— Data excerpt —
════
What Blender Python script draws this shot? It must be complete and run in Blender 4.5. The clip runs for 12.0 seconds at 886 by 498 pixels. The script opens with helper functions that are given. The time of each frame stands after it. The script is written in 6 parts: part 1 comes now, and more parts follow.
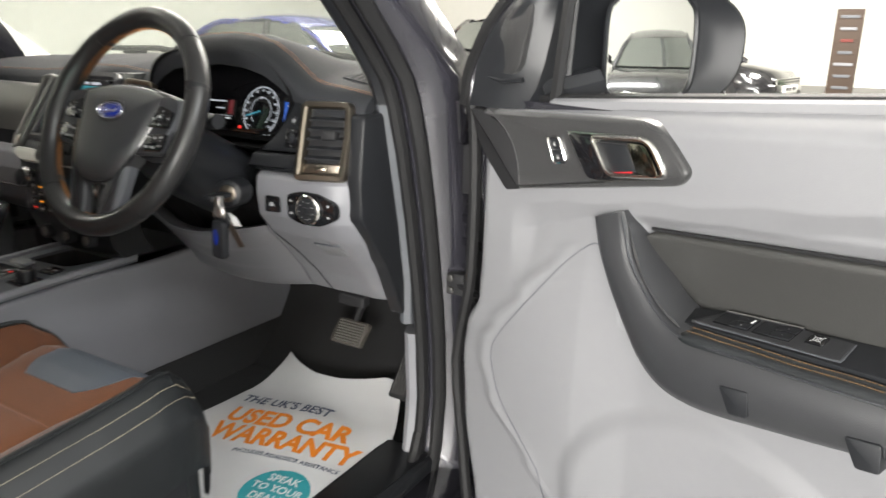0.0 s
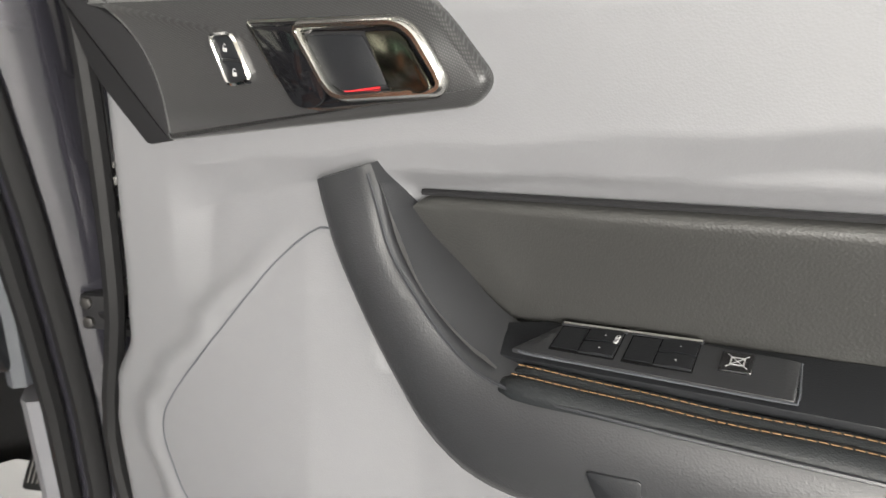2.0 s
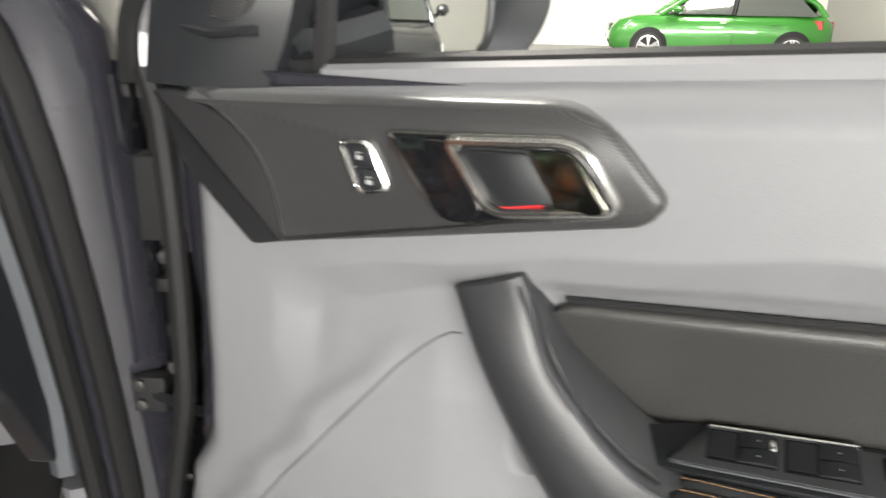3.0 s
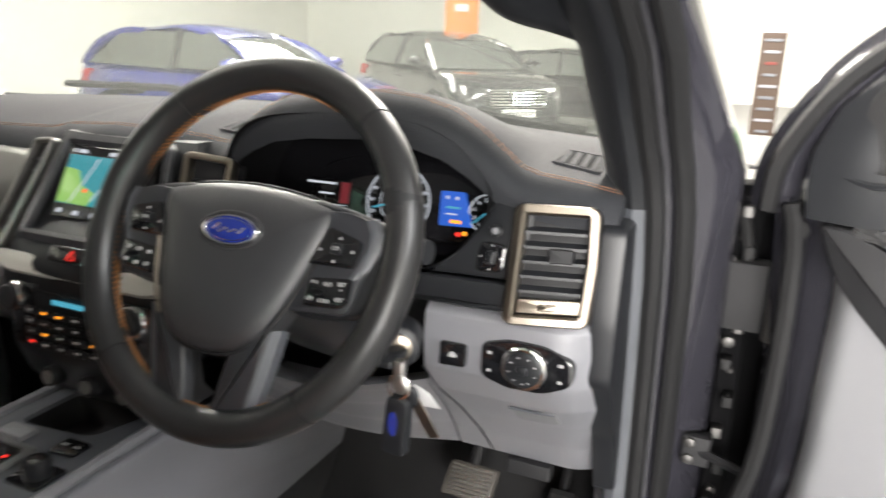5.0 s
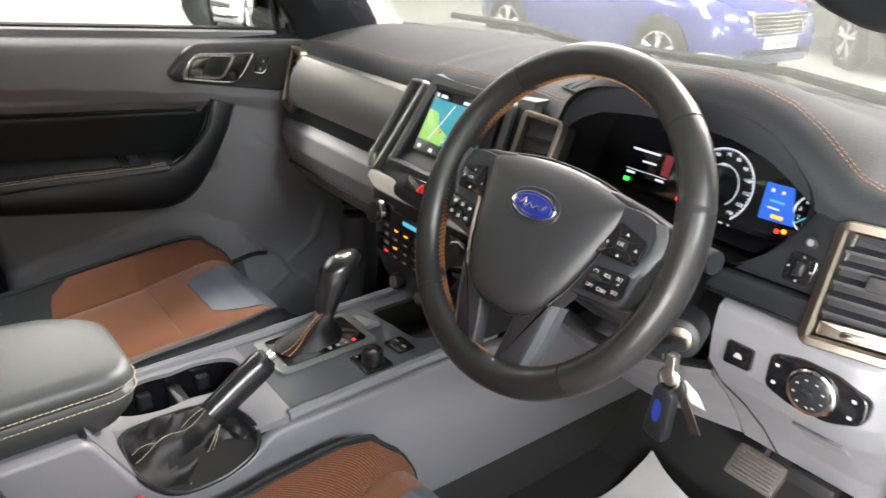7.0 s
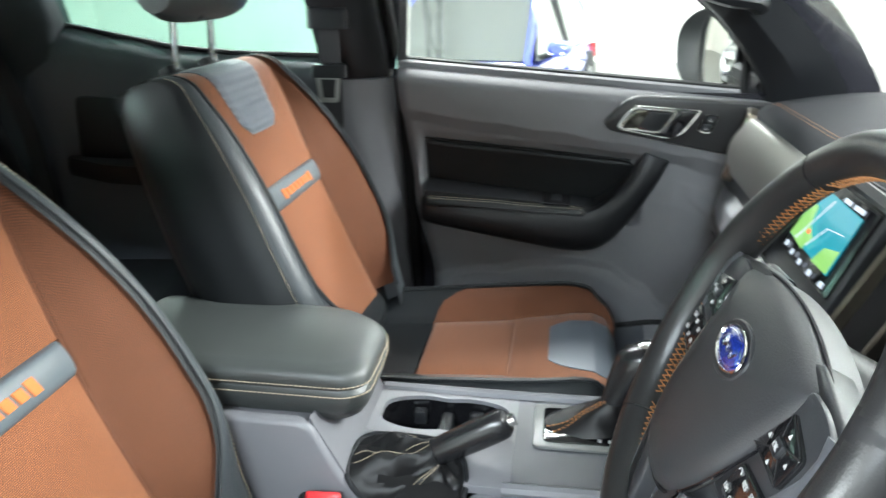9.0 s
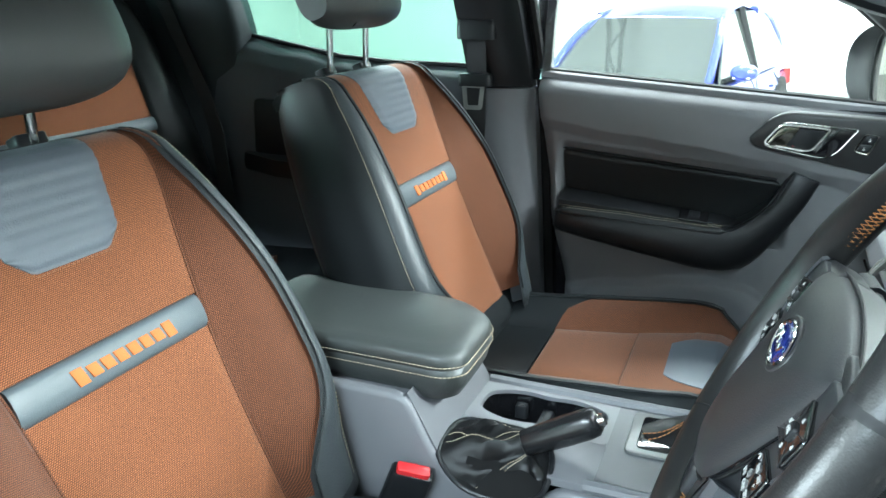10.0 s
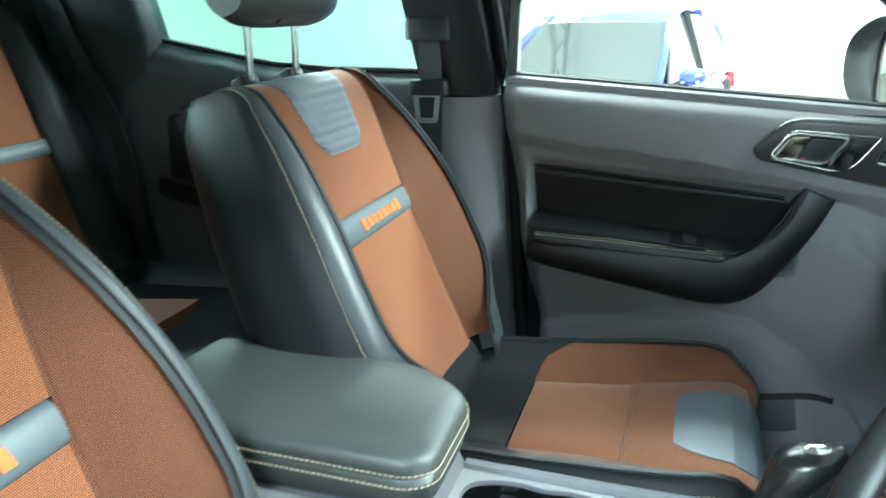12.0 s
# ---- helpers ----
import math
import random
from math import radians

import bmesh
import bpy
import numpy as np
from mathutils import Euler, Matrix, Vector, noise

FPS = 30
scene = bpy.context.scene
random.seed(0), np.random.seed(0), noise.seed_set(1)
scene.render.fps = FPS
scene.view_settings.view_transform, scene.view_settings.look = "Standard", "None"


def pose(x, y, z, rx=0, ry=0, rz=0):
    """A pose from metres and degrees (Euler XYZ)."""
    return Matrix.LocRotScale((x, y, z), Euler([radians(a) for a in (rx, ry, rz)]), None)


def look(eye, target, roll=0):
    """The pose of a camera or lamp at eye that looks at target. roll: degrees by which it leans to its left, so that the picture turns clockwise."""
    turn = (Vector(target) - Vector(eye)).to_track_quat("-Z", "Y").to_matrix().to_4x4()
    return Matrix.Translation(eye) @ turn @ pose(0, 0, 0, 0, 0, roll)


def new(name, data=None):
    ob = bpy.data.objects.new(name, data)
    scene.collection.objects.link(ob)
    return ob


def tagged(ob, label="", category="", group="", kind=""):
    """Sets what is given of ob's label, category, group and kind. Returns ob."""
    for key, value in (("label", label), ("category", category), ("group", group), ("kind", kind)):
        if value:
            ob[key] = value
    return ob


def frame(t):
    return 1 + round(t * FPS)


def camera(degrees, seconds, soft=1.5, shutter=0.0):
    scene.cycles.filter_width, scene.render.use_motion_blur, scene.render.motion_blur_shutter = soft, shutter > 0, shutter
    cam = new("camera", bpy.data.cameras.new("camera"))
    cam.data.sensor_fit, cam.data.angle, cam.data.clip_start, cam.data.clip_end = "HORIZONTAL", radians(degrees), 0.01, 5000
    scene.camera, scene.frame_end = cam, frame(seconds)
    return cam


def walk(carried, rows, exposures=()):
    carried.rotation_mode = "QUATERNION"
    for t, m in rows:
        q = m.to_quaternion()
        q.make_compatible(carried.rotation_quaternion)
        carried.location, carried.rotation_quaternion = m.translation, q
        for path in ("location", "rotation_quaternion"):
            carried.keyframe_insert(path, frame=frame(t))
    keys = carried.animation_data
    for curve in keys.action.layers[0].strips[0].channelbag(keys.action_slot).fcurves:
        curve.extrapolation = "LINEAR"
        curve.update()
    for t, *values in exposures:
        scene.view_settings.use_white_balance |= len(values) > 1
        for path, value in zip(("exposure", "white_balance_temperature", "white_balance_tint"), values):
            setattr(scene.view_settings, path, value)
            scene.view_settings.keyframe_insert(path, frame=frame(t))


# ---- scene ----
════
— Brief —
Take the line that contains "from math import radians", the line that contains "turn = (Vector(target)", and all lines between, and give them again exactly; include no other line.

— Final result —
from math import radians

import bmesh
import bpy
import numpy as np
from mathutils import Euler, Matrix, Vector, noise

FPS = 30
scene = bpy.context.scene
random.seed(0), np.random.seed(0), noise.seed_set(1)
scene.render.fps = FPS
scene.view_settings.view_transform, scene.view_settings.look = "Standard", "None"


def pose(x, y, z, rx=0, ry=0, rz=0):
    """A pose from metres and degrees (Euler XYZ)."""
    return Matrix.LocRotScale((x, y, z), Euler([radians(a) for a in (rx, ry, rz)]), None)


def look(eye, target, roll=0):
    """The pose of a camera or lamp at eye that looks at target. roll: degrees by which it leans to its left, so that the picture turns clockwise."""
    turn = (Vector(target) - Vector(eye)).to_track_quat("-Z", "Y").to_matrix().to_4x4()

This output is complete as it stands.